# Exercise description:
Write out the whole listing, matching it exactly.

# Supplied information:
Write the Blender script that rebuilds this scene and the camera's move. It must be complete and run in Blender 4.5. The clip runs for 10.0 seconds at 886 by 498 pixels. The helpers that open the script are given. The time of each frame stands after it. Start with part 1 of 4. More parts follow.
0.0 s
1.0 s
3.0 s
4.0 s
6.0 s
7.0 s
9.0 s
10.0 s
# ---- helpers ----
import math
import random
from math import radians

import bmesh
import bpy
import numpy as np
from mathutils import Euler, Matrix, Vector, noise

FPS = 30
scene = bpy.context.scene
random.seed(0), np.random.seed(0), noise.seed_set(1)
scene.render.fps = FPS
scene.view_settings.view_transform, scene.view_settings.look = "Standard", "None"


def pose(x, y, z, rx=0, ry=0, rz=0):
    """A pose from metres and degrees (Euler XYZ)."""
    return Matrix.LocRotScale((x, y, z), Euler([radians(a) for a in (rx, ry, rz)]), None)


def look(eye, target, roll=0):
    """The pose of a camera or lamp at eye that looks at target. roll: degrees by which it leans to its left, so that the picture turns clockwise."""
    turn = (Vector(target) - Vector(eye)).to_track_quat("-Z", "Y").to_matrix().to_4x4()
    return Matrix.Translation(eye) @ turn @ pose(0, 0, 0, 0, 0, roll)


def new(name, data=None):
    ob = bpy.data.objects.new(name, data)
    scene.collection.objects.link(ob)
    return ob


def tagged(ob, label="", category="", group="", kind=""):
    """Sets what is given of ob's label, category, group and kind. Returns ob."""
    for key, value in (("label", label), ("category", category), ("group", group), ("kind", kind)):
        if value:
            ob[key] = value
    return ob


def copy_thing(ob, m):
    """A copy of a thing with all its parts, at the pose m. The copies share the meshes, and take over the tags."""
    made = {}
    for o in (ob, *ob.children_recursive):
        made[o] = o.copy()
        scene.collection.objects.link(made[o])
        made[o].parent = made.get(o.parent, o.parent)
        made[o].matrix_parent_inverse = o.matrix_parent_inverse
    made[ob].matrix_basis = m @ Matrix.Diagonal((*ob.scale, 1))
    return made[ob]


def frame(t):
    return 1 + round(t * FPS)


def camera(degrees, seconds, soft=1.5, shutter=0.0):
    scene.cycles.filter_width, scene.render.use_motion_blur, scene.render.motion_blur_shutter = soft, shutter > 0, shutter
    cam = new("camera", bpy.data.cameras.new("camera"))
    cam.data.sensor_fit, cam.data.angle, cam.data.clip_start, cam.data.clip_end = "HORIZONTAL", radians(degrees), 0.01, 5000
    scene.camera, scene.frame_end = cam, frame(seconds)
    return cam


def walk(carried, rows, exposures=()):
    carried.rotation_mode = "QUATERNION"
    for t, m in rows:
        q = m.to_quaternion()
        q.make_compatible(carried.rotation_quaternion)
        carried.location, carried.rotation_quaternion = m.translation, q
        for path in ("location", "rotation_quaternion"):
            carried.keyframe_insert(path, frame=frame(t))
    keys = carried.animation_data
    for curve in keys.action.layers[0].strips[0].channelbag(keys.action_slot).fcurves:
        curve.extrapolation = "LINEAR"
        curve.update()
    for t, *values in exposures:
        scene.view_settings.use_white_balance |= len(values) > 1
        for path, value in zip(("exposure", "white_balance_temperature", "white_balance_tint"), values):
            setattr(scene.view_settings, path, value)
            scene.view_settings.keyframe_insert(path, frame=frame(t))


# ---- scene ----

# Finished answer:
Write the Blender script that rebuilds this scene and the camera's move. It must be complete and run in Blender 4.5. The clip runs for 10.0 seconds at 886 by 498 pixels. The helpers that open the script are given. The time of each frame stands after it. Start with part 1 of 4. More parts follow.
0.0 s
1.0 s
3.0 s
4.0 s
6.0 s
7.0 s
9.0 s
10.0 s
# ---- helpers ----
import math
import random
from math import radians

import bmesh
import bpy
import numpy as np
from mathutils import Euler, Matrix, Vector, noise

FPS = 30
scene = bpy.context.scene
random.seed(0), np.random.seed(0), noise.seed_set(1)
scene.render.fps = FPS
scene.view_settings.view_transform, scene.view_settings.look = "Standard", "None"


def pose(x, y, z, rx=0, ry=0, rz=0):
    """A pose from metres and degrees (Euler XYZ)."""
    return Matrix.LocRotScale((x, y, z), Euler([radians(a) for a in (rx, ry, rz)]), None)


def look(eye, target, roll=0):
    """The pose of a camera or lamp at eye that looks at target. roll: degrees by which it leans to its left, so that the picture turns clockwise."""
    turn = (Vector(target) - Vector(eye)).to_track_quat("-Z", "Y").to_matrix().to_4x4()
    return Matrix.Translation(eye) @ turn @ pose(0, 0, 0, 0, 0, roll)


def new(name, data=None):
    ob = bpy.data.objects.new(name, data)
    scene.collection.objects.link(ob)
    return ob


def tagged(ob, label="", category="", group="", kind=""):
    """Sets what is given of ob's label, category, group and kind. Returns ob."""
    for key, value in (("label", label), ("category", category), ("group", group), ("kind", kind)):
        if value:
            ob[key] = value
    return ob


def copy_thing(ob, m):
    """A copy of a thing with all its parts, at the pose m. The copies share the meshes, and take over the tags."""
    made = {}
    for o in (ob, *ob.children_recursive):
        made[o] = o.copy()
        scene.collection.objects.link(made[o])
        made[o].parent = made.get(o.parent, o.parent)
        made[o].matrix_parent_inverse = o.matrix_parent_inverse
    made[ob].matrix_basis = m @ Matrix.Diagonal((*ob.scale, 1))
    return made[ob]


def frame(t):
    return 1 + round(t * FPS)


def camera(degrees, seconds, soft=1.5, shutter=0.0):
    scene.cycles.filter_width, scene.render.use_motion_blur, scene.render.motion_blur_shutter = soft, shutter > 0, shutter
    cam = new("camera", bpy.data.cameras.new("camera"))
    cam.data.sensor_fit, cam.data.angle, cam.data.clip_start, cam.data.clip_end = "HORIZONTAL", radians(degrees), 0.01, 5000
    scene.camera, scene.frame_end = cam, frame(seconds)
    return cam


def walk(carried, rows, exposures=()):
    carried.rotation_mode = "QUATERNION"
    for t, m in rows:
        q = m.to_quaternion()
        q.make_compatible(carried.rotation_quaternion)
        carried.location, carried.rotation_quaternion = m.translation, q
        for path in ("location", "rotation_quaternion"):
            carried.keyframe_insert(path, frame=frame(t))
    keys = carried.animation_data
    for curve in keys.action.layers[0].strips[0].channelbag(keys.action_slot).fcurves:
        curve.extrapolation = "LINEAR"
        curve.update()
    for t, *values in exposures:
        scene.view_settings.use_white_balance |= len(values) > 1
        for path, value in zip(("exposure", "white_balance_temperature", "white_balance_tint"), values):
            setattr(scene.view_settings, path, value)
            scene.view_settings.keyframe_insert(path, frame=frame(t))


# ---- scene ----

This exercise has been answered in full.